Natuurlijk zijn er werken bij waar ik weinig mee kan. Vaak zijn dit kitscherige installaties of films met een platte symboliek, die uiting geven aan de nieuwste trend: als het maar unheimlich en zwart is. Toch lijken deze ‘misgrepen’ het geheel niet te ondermijnen. De tentoonstelling staat, niet op de laatste plaats vanwege de zorgvuldig gekozen en met égards gepresenteerde foto’s uit de beroemde serie Evidence (1977-2001) van Mike Mandel en Larry Sultan, het eerbetoon aan de feministische kunstenaar Francesca Woodman of de prachtige video’s en films van respectievelijk Anri Sala (Time after Time, 2003) en Tacita Dean.

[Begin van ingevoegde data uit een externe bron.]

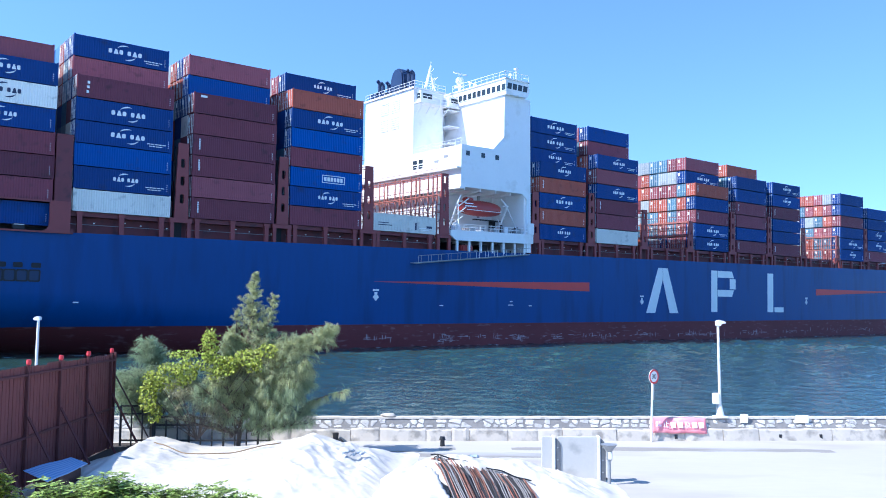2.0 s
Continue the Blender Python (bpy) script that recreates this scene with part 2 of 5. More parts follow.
# the transom, closed by a flat plate with rounded lower corners
for nm, zl, zh, mat, lab in (("transom", boot_z(AFT), deck_z(AFT), M_HULL, "blue transom plate"), ("counter", 1.72, boot_z(AFT), M_STERNLIT, "red counter under the transom")):
    bm = bmesh.new()
    zs = [zl + (zh - zl) * (i / 40) ** 1.6 for i in range(41)]
    outline = [(BEAM / 2 - half_breadth(AFT, z), z) for z in zs] + [(BEAM / 2 + half_breadth(AFT, z), z) for z in reversed(zs)]
    prism(bm, outline, AFT - 0.02, AFT + 0.2, "x")
    part(nm, bm, mat, ship, lab)
bm = bmesh.new()
under = [[bm.verts.new((s, BEAM / 2 + w * half_breadth(s, low_z(s)), low_z(s))) for w in (-1, 1)] for s in STATIONS]
for a, b in zip(under, under[1:]):
    bm.faces.new((a[0], a[1], b[1], b[0]))
part("bottom_plating", bm, M_BOOT, ship)
bm = bmesh.new()
top = [[bm.verts.new((s, BEAM / 2 + w * (half_breadth(s, deck_z(s)) - 0.02), deck_z(s) - 0.02)) for w in (-1, 1)] for s in STATIONS]
for a, b in zip(top, top[1:]):
    bm.faces.new((a[0], a[1], b[1], b[0]))
part("deck", bm, M_DECKRED, ship, "red-brown main deck")
# rudder stock and skeg below the counter
bm = bmesh.new()
prism(bm, [(-14.5, -3), (-14.9, 1.75), (-9.0, 1.75), (-8.0, -3)], 20.2, 22.2, "y")
part("rudder", bm, M_BOOT, ship)

# ---- containers ----
CL, CW, CH, PITCH, ROW = 12.19, 2.438, 2.85, 2.87, 2.49
BAYS = [  # first frame forward, foot height, outer stack upward, then the taller stacks inboard
    (-14.45, 15.85, "blue maroon plum maroon blue* white* blue*", "brick"),
    (0.0, 17.9, "white blue* bright blue* blue* plum", "brick blue*"),
    (15.05, 18.1, "maroon brick maroon plum maroon plum", "bright brick"),
    (29.75, 18.2, "maroon blue* bright= maroon bright blue* orange", "blue*"),
    (80.1, 18.95, "blue* orange blue* orange blue*", "blue* blue* blue*"),
    (95.5, 19.1, "white maroon maroon blue* brick blue*", "maroon blue"),
    (126.9, 19.35, "blue* blue* maroon blue orange", "blue* brick"),
    (142.4, 19.45, "maroon blue maroon maroon blue blue", "orange"),
    (157.5, 19.55, "maroon blue blue plum blue* blue*", ""),
    (189.9, 19.75, "blue* blue* blue maroon blue blue", ""),
    (204.6, 19.95, "maroon blue* blue* blue blue", "")]
ROWS = 17
def container_meshes(key):
    """Body with corrugated sides and corner posts, and the door end with its locking rods."""
    mat = CMAT[key]
    bm = bmesh.new()
    L, W, H = CL / 2, CW / 2, CH
    # corrugated side walls on both long sides
    n = 40
    for sy in (-1, 1):
        prof = []
        x = -L + 0.16
        step = (CL - 0.32) / n
        for i in range(n):
            for fx, d in ((0.0, 0.0), (0.28, 0.0), (0.5, 0.026), (0.78, 0.026)):
                prof.append((x + (i + fx) * step, sy * (W - 0.015 - d)))
        prof.append((L - 0.16, sy * (W - 0.015)))
        lo = [bm.verts.new((a, b, 0.14)) for a, b in prof]
        hi = [bm.verts.new((a, b, H - 0.2)) for a, b in prof]
        for i in range(len(prof) - 1):
            bm.faces.new((lo[i], lo[i + 1], hi[i + 1], hi[i]))
        for x0, x1 in ((-L, -L + 0.17), (L - 0.17, L)):
            box(bm, x0, x1, sy * W - (0.17 if sy > 0 else 0), sy * W + (0.17 if sy < 0 else 0), 0, H)
        box(bm, -L + 0.17, L - 0.17, sy * W - (0.08 if sy > 0 else 0), sy * W + (0.08 if sy < 0 else 0), 0, 0.15)
        box(bm, -L + 0.17, L - 0.17, sy * W - (0.08 if sy > 0 else 0), sy * W + (0.08 if sy < 0 else 0), H - 0.22, H - 0.1)
    box(bm, -L + 0.1, L - 0.05, -W + 0.1, W - 0.1, 0.05, H - 0.11)
    body = finish("container_" + key, bm, mat)
    bm = bmesh.new()
    for y0, y1 in ((-W + 0.18, -0.01), (0.01, W - 0.18)):
        box(bm, -L - 0.01, -L + 0.09, y0, y1, 0.12, H - 0.1)
        for k in range(3):
            z = 0.3 + k * (H - 0.6) / 3
            box(bm, -L - 0.035, -L - 0.01, y0 + 0.06, y1 - 0.06, z + 0.1, z + (H - 0.6) / 3 - 0.1)
    door = finish("door_" + key, bm, mat)
    return body, door


CMESH = {k: container_meshes(k) for k in CONT}
# locking rods, bright galvanised, shared by all door ends
RODS = []
for y in (-0.85, -0.32, 0.32, 0.85):
    bm = bmesh.new()
    rod(bm, (-CL / 2 - 0.06, y, 0.1), (-CL / 2 - 0.06, y, CH - 0.08), 0.04, 4)
    box(bm, -CL / 2 - 0.1, -CL / 2 - 0.04, y - 0.18, y + 0.05, 1.05, 1.15)
    RODS.append(finish("locking_rod", bm, M_STEEL2))
bm = bmesh.new()
box(bm, -CL / 2 - 0.055, -CL / 2 - 0.036, 0.38, 0.8, 1.75, 2.4)
DOORPLATE = finish("door_plate", bm, M_MARK)


def bars(spec, mat, name, curves=()):
    """Plain bars and bowed strokes on a side wall: (x, z, width, height)."""
    bm = bmesh.new()
    for x, z, w, h in spec:
        box(bm, x, x + w, -CW / 2 - 0.02, -CW / 2 + 0.02, z, z + h)
    for cx, cz, r, a0, a1, t in curves:
        pts = []
        k = 8
        for i in range(k + 1):
            a = radians(a0 + (a1 - a0) * i / k)
            pts.append((cx + r * 1.5 * math.cos(a), cz + r * math.sin(a), t * math.sin(math.pi * i / k) + 0.015))
        lo = [(x, z - w / 2) for x, z, w in pts]
        hi = [(x, z + w / 2) for x, z, w in reversed(pts)]
        prism(bm, lo + hi, -CW / 2 - 0.02, -CW / 2 + 0.02, "y")
    return finish(name, bm, mat)


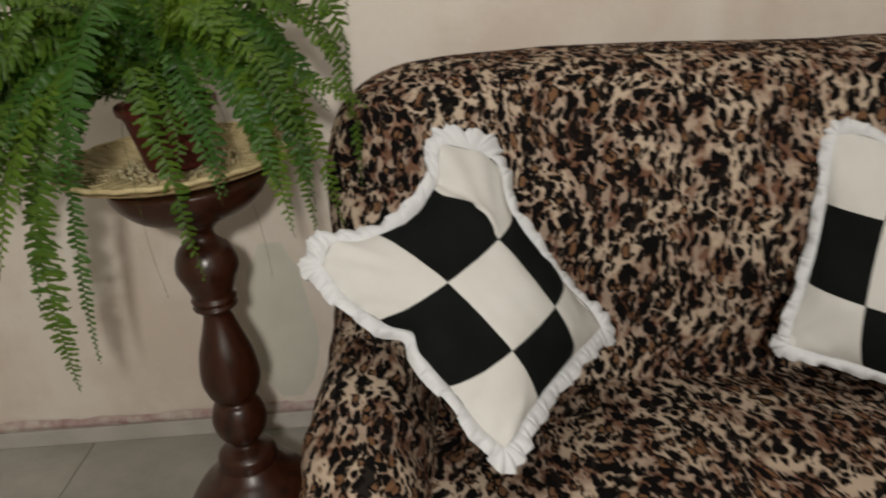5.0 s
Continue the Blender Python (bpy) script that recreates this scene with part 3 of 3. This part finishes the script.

Deans Presentation Sisters (2005) toont met gepaste afstand en sympathie de bijna uitgestorven levensstijl en dagelijks terugkerende rituelen van een groep in Ierland wonende nonnen.

Het KW-gebouw leek gereserveerd voor wat heftiger, soms zelfs pompeus aandoende werken zoals de priesters met hun grimassen van Thomas Schütte. Deze overstijgen hun letterlijkheid slechts doordat ze geplaatst zijn te midden van de confronterende fotoreeks over de hereniging van Duitsland van Michael Schmidt, getiteld Ein-Heit (1991-1994). Ook elders worden met kitsch en griezelporno flirtende videowerken van Aïda Ruilova, Anthony Burdin of Ján Mančuška omringd, en daardoor van hun eenzijdigheid bevrijd, door meer gelaagde en subtielere bijdragen. Met als uitschieters de foto’s van Ricarda Roggan en de eerder genoemde Michael Schmidt. Deze en andere klassiekers, Bruce Naumans Rats and Bats (Learned Helplessness in Rats II) (1988) en het krampachtige lachen dat wordt geproduceerd door de geluidsinstallatie D’IO van Gino De Dominicis, spelen een belangrijke rol in het neerzetten van de juiste sfeer.

Humor en relativering zijn een schaars goed op deze tentoonstelling. Er waren maar een aantal lichtvoetige werken te vinden zoals dat van Jeremy Deller. Deller ontmoette op zijn zoektocht naar muziek in de Auguststrasse uit de Sovjet-Unie afkomstige muzikanten van Klezmer chidesch en vroeg hen een ode aan de biënnale te componeren. Menselijk, bevlogen en op ironische wijze scherp is de analyse die Erik van Lieshout maakte van zijn eigen ‘Duitslandgevoel’. Zijn ontwapenende ontmoetingen met neonazi’s, zwervers en andere randfiguren tijdens zijn eenzame fietstocht door Duitsland toont een niet mis te verstane politieke actualiteit.

Interessant aan deze biënnale zijn vooral de tactieken die de curatoren hebben ontwikkeld om deze ‘niet thema-maar-sfeer-tentoonstelling’ tegelijkertijd betekenisvol en toch open te houden. De makers van Von Maüser und Männer zetten zich af tegen theorie en politiek die zo duidelijk de context vormden van de biënnale van Berlijn uit 2004. Spijtig is wel dat de curatoren zich niet wat meer moeite hebben getroost om geïnteresseerden deelgenoot te maken van hun manier van werken. De persinterviews, inleidingen en gepubliceerde vraaggesprekken zijn oppervlakkig en puberaal, terwijl veel van de werken in deze tentoonstelling wel degelijk een politieke dimensie met zich meedragen. Daar waar de kunstenaars stelling weten te nemen zonder letterlijk te worden, laten de organisatoren het afweten. Jammer, want juist door zich zo defensief op te stellen trekken ze de angel uit hun eigen project.